The African Union has elected Burundi’s president Évariste Ndayishimiye as its chairperson for 2026, with the bloc pledging to make water security a cornerstone of its agenda as climate pressures and conflict threaten the continent’s future.
The decision came at the 39th ordinary session of the AU Assembly of Heads of State and Government in Ethiopia’s capital, under the theme: “Assuring sustainable water availability and safe sanitation systems to achieve the goals of Agenda 2063”.
This is contained in a statement issued via the AU website on Sunday on the margins of the 39th Ordinary Session of the Assembly of Heads of State and Government in Addis Ababa, Ethiopia.
The summit, which opened on Saturday, underscored urgent calls for African solidarity, financial self-reliance, and a bolder voice on the world stage.
Ndayishimiye takes the rotating one-year post from Angola’s outgoing president João Lourenço, heading a new bureau that includes Ghana as first vice-chair (west Africa), Tanzania as second vice-chair (east), an as-yet unconfirmed third vice from north Africa, and Angola as rapporteur (south).

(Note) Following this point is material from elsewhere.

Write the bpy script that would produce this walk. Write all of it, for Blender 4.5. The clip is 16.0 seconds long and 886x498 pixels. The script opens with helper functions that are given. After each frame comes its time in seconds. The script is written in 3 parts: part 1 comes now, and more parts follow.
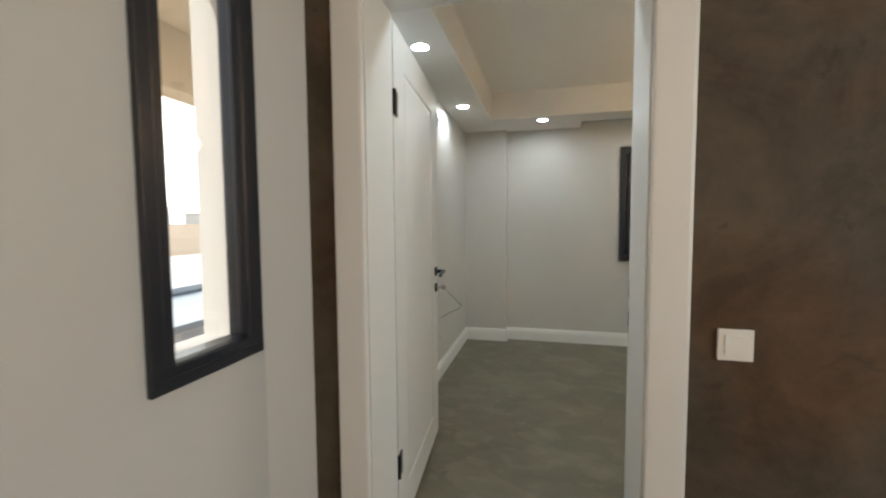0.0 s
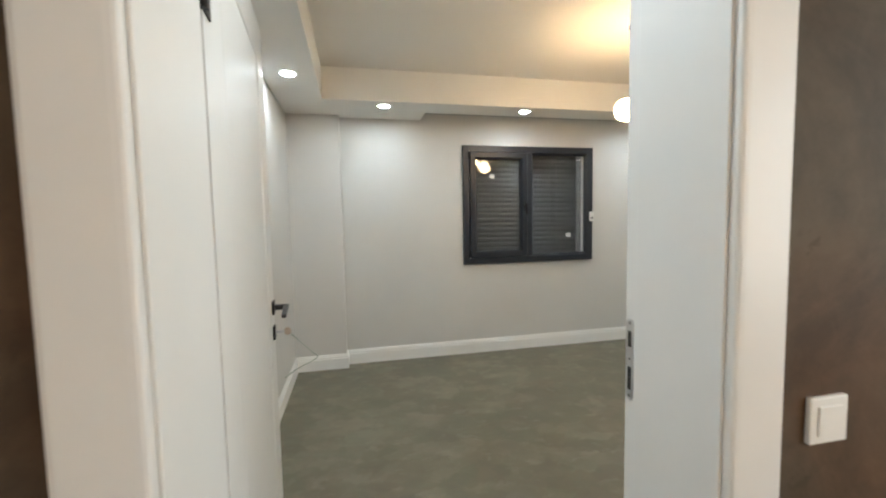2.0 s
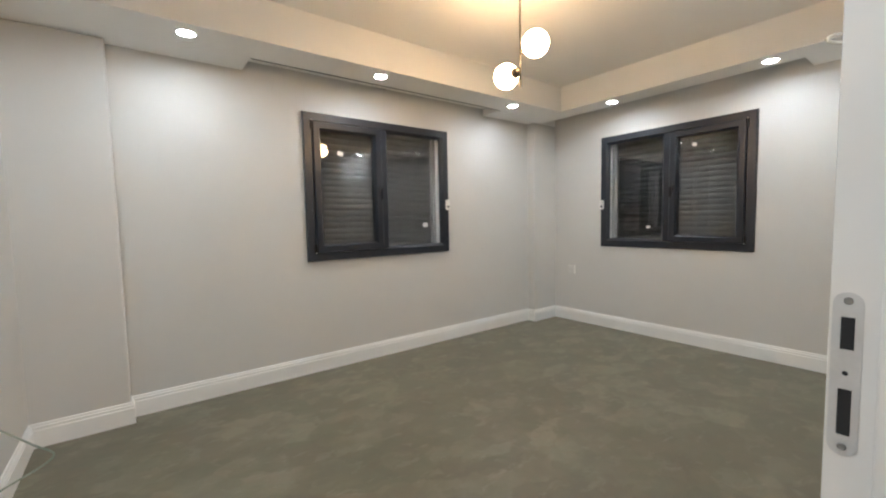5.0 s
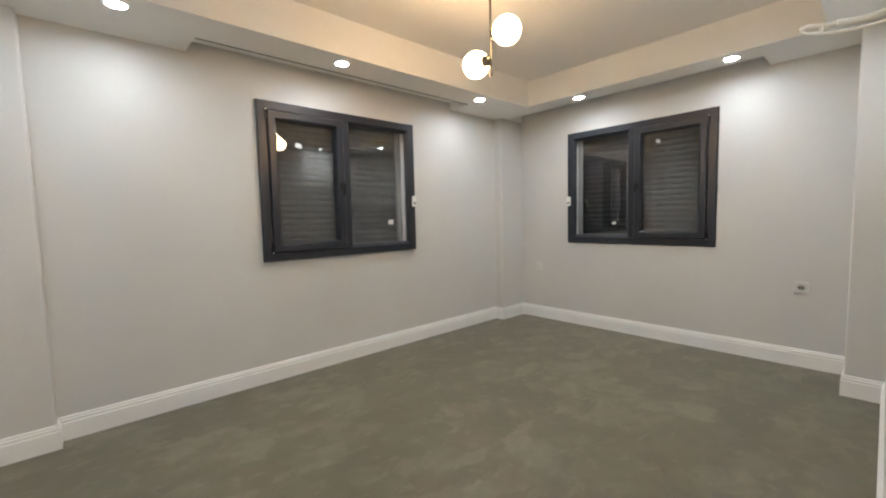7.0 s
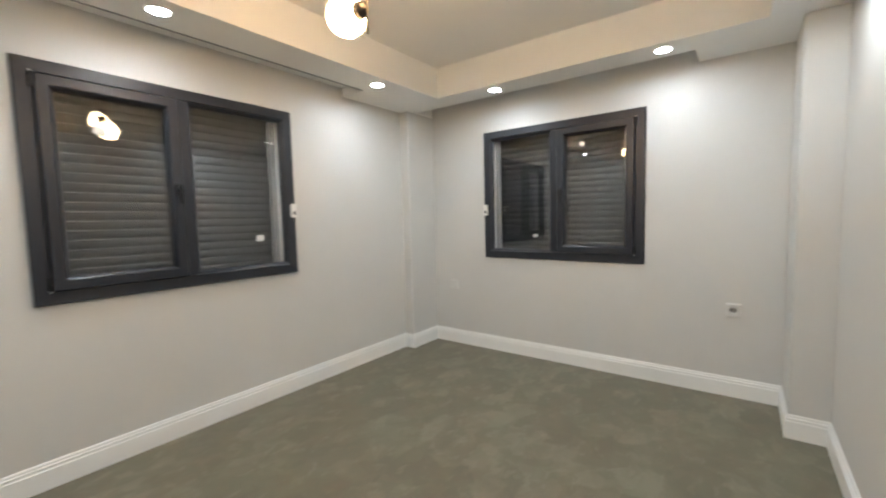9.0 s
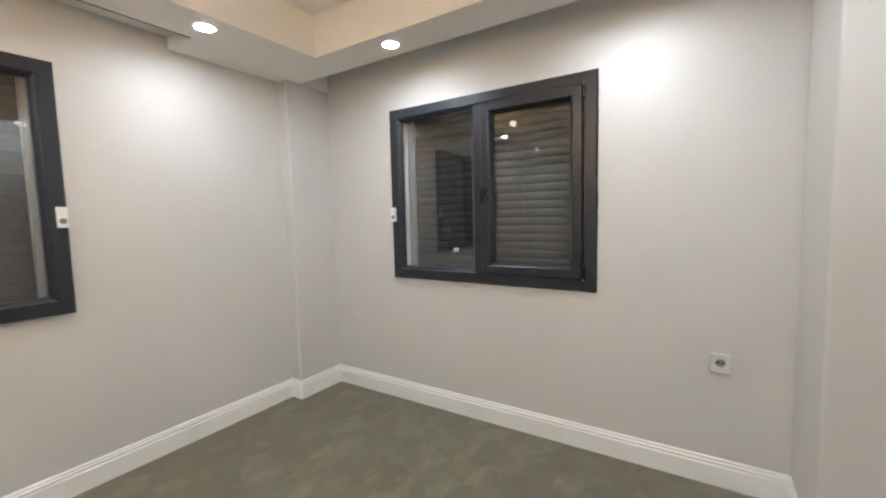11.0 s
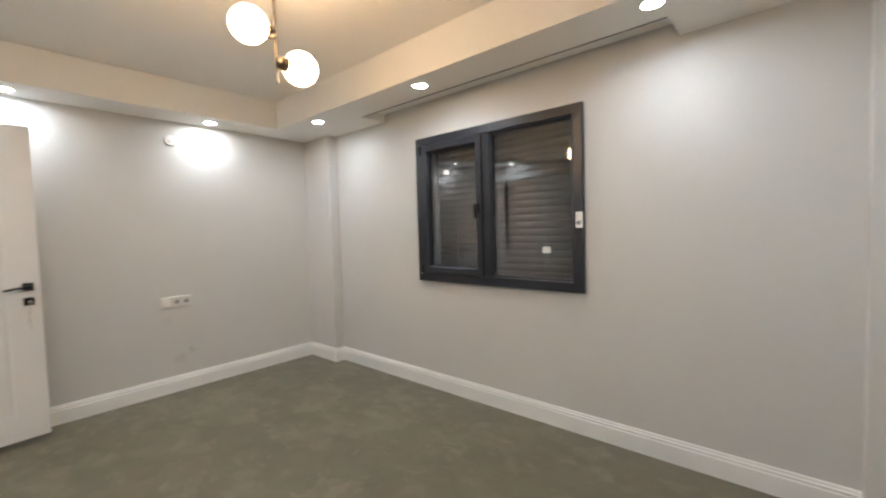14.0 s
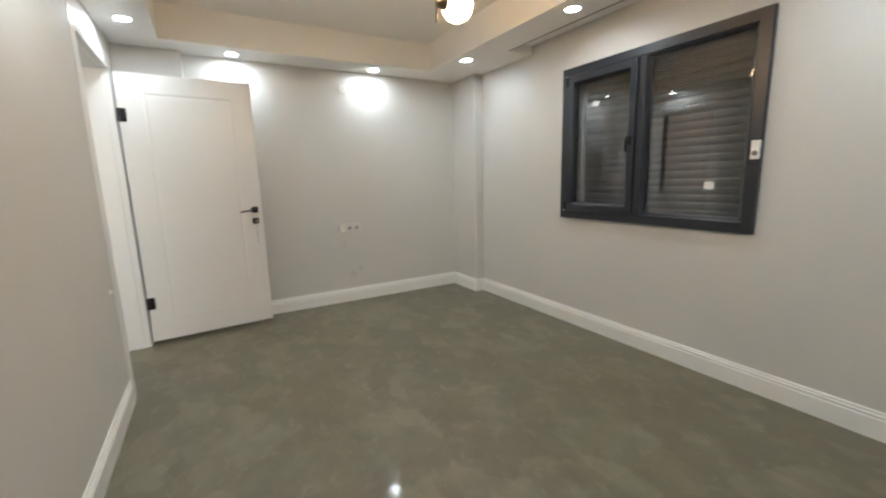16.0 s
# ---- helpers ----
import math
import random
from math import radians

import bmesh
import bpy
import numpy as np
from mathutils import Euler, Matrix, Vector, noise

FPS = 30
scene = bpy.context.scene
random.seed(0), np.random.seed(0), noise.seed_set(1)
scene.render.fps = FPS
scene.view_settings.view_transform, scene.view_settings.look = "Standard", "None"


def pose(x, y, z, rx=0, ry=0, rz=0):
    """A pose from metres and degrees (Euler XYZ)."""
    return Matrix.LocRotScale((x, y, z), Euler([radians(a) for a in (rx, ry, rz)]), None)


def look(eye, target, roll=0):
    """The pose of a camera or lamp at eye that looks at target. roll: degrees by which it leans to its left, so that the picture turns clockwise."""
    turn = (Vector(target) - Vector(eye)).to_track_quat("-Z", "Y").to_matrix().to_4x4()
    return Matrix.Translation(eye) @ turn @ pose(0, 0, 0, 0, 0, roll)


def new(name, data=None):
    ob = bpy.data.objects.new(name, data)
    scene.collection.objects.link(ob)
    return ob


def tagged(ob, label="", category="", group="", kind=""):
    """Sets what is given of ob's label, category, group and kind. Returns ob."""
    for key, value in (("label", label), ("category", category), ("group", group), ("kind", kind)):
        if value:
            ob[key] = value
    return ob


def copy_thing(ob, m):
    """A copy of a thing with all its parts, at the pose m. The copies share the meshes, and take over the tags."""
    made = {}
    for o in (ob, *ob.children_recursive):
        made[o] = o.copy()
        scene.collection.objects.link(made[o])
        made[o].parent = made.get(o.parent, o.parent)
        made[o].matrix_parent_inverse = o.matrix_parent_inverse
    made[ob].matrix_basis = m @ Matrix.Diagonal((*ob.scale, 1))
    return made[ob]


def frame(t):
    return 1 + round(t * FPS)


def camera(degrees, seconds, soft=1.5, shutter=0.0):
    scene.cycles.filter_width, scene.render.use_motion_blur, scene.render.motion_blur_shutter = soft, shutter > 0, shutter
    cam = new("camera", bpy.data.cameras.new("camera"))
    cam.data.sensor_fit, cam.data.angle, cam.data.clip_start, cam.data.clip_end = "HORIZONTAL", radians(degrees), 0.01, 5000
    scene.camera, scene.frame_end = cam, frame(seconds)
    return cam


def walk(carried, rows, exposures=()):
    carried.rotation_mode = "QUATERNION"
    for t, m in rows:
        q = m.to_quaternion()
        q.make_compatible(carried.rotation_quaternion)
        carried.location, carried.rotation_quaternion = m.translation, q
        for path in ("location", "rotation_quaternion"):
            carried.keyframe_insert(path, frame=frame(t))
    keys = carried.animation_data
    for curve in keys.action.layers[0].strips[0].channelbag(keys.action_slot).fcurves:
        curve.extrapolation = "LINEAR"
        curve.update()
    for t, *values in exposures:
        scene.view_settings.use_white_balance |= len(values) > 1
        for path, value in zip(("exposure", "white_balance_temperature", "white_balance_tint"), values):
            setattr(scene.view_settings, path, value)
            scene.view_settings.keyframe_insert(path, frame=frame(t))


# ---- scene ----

In his address, AU Commission chair Mahmoud Youssouf painted a sobering picture of the continent’s challenges: resurgent coups, fragility in institutions, and geopolitical storms eroding multilateralism.
“Institutional reform and financial self-reliance are now imperative as external funding declines,” he said, urging faster domestic resource mobilisation and flagship projects in industry, agriculture, energy, and infrastructure.
Youssouf expressed solidarity with conflict zones including Sudan, the Sahel, eastern Democratic Republic of Congo, Somalia, and Palestinians, while reaffirming commitment to international law.
“We call for determined, collective action to secure a stronger, more autonomous and prosperous Africa,” he added.
Lourenço, reflecting on Angola’s tenure, hailed advances in Agenda 2063—the AU’s blueprint for a united, prosperous Africa by mid-century—including infrastructure investment, the African Continental Free Trade Area (AfCFTA), and bureaucratic reforms.
He framed water access as a “political, moral and strategic priority” for health, food security, and stability, while demanding an end to guns in Sudan and DR Congo, and rejection of post-coup elections.
Ethiopia’s prime minister Abiy Ahmed pushed for Africa to “shift from reacting to global events to actively shaping the global agenda”, spotlighting his country’s new AI institute and plans for an AI university as steps toward narrative and technological sovereignty ahead of the AU’s 25th anniversary.
UN secretary-general António Guterres, while addressing the gathering, called for a deeper UN-AU partnership, UN Security Council reform to boost African seats, and fairer financing for industrialisation.
NewsQuest reports that deliberations continue on water security, peace, and security amid mounting crises.